UC Berkeley research astronomer Nahide Craig organized the event in Side, Turkey, with the Exploratorium under the auspices of the forum, an educational outreach project co-directed by research astronomer Isabel Hawkins of UC Berkeley's Space Sciences Laboratory (SSL) and James Thieman of the NASA Goddard Space Flight Center. Side (pronounced SEE-deh), located about an hour outside Antalya in southwestern Turkey, sits on a peninsula jutting into the Mediterranean Sea and is notable as the site of a tryst between Marc Antony and Cleopatra.

Hawkins will co-anchor the 75-minute Webcast with Exploratorium physicist Paul Doherty, drawing upon the expertise of UC Berkeley research physicist Janet Luhmann, principal investigator of the IMPACT instrument aboard the soon-to-be-launched STEREO spacecraft, and NASA Goddard educators. Craig, a native of Turkey and education manager of STEREO/IMPACT, will work the crowd. Also on hand to help the local public and schools will be Ruth Paglierani, coordinator of public programs at SSL, and Troy Cline, education technology manager of NASA Goddard.

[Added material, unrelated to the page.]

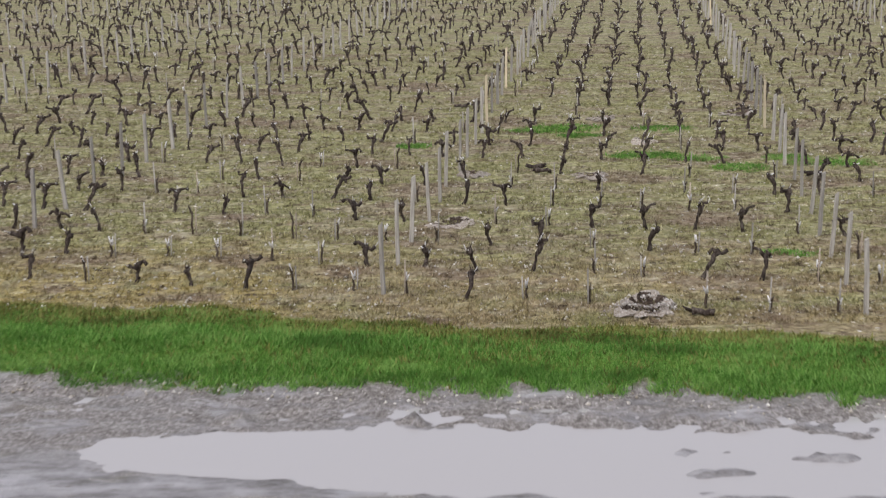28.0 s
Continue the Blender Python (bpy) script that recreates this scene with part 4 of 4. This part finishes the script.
blades("verge_dry_grass", x[pale], y[pale], r.uniform(0.03, 0.09, int(pale.sum())), r.uniform(0.03, 0.07, int(pale.sum())), 6, 0.6, GRASS_OLIVE, 6, "yellowing grass on the verge of a track")
# ragged grass along the near edge of the track
x = r.uniform(-20, 26, 9000)
y = edge_near(x) + 0.1 - np.abs(r.normal(0, 0.3, len(x))) + 0.35 * ripple_at(x * 3.0, y[0] + 0 * x)
lively = ripple_at(x * 0.8, 3 + 0 * x) + r.normal(0, 0.1, len(x)) > 0.0
blades("edge_grass", x[lively], y[lively], r.uniform(0.025, 0.08, int(lively.sum())), r.uniform(0.02, 0.05, int(lively.sum())), 6, 0.7, GRASS_FRESH, 8, "green grass at the edge of a muddy track")
blades("edge_dry_grass", x[~lively], y[~lively], r.uniform(0.02, 0.06, int((~lively).sum())), r.uniform(0.02, 0.05, int((~lively).sum())), 6, 0.7, GRASS_SHORT, 9, "short olive grass at the edge of a muddy track")
# a rusty patch of dead grass
x, y = r.normal(5.35, 0.42, 260), r.normal(39.4, 0.3, 260)
blades("rusty_grass", x, y, r.uniform(0.04, 0.09, 260), r.uniform(0.03, 0.06, 260), 8, 0.7, GRASS_RUST, 7, "rusty brown patch of dead grass between rows")
# thin growth in the far field
y = 82.0 + 36 * r.uniform(0, 1, 52000) ** 1.3
x = 4 + 0.1 * (y - 80) + r.uniform(-1, 1, len(y)) * (9 + 0.3 * (y - 83))
keep = y > edge_verge(x) + 0.1 + 0.9 * r.random(len(x)) ** 2
x, y = x[keep], y[keep]
blades("thin_grass", x, y, r.uniform(0.03, 0.08, len(x)), r.uniform(0.02, 0.06, len(x)), 7, 0.6, GRASS_FAR, 5, "thin dry grass between the vines past the track")

# pebbles along the vine rows, at the edges of the track and in the far field
k = r.integers(-8, 11, 26000)
y1 = np.where(r.random(26000) < 0.5, r.uniform(18, 60, 26000), r.uniform(-3, 66, 26000))
x1 = k * ROW + np.where(r.random(26000) < 0.5, r.normal(0, 0.16, 26000), r.choice([-0.42, 0.42], 26000) + r.normal(0, 0.07, 26000))
x2, y2 = spread(3000, -3, 73, 10)
x3 = r.uniform(-14, 22, 2600)
y3 = np.where(r.random(2600) < 0.6, edge_far(x3) + r.normal(-0.1, 0.16, 2600), edge_near(x3) + r.normal(0.1, 0.3, 2600))
y4 = 82.3 + 28 * r.uniform(0, 1, 9000) ** 1.3
x4 = 4 + r.uniform(-1, 1, 9000) * (9 + 0.3 * (y4 - 83))
x, y = np.concatenate([x1, x2, x3, x4]), np.concatenate([y1, y2, y3, y4])
size = 0.007 + 0.032 * r.uniform(0, 1, len(x)) ** 2.8
tagged(new("pebbles", pebble_soup("pebbles", np.stack([x, y, height(x, y) + size * 0.3, size], 1))), "pale limestone pebbles scattered over vineyard soil", "pebbles", kind="stuff")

In Turkey, the team plans activities in the days leading up to the eclipse - some of them will be podcast by NASA Goddard and the Exploratorium - including visits to local schools. The day of the eclipse, they will set up telescopes in the amphitheater and distribute sun-safe eclipse glasses to the 2,500 people expected to crowd into the event.

The moon's shadow will first darken the Earth along the eastern shore of Brazil and then move across the Atlantic Ocean to make landfall in Ghana, Africa. It will continue moving northeast through Togo, Benin, Nigeria, Niger, Chad, Libya, Egypt, across the Mediterranean and into Turkey, ending at sunset in northern Mongolia. A partial eclipse will be seen within the much broader path of the moon's penumbral shadow that includes the northern two thirds of Africa, Europe and central Asia.

The Webcast itself will start at about 1 p.m. Turkish time (2 a.m. PST) on March 29, building to the eclipse, which will reach totality at 1:55 p.m. in Turkey (2:55 a.m. PST). First-to-last contact will be between 1:38 PST and 4:13 a.m. PST.

Hawkins noted that the sun is very quiet now, with no sunspots visible on the surface to intrigue viewers prior to the eclipse. She hopes, however, that as the moon blocks the light of the sun, lots of stunning solar prominences will decorate the edge of the sun.

The lively and informational public program will include:

-- Live views of the eclipse in both white light and as seen through an H-alpha filter, which blocks all but the light emitted by hydrogen in order to reveal more detail on the surface of the sun

-- Introduction to Side, Turkey, and to the 2nd-century A.D. Roman theater where the crew is based

-- Eclipse images from NASA's Solar Heliospheric Observatory (SOHO) satellite, which is stocked with 12 sun-gazing instruments

-- Updates on leading-edge solar research conducted by UC Berkeley and NASA astronomers

-- Live updates from the path of totality provided by NASA Goddard's Fred Espenak, who has been dubbed "Mr. Eclipse" and will be observing in Libya, and from Ghana by Kennedy Reed of Lawrence Livermore National Laboratory.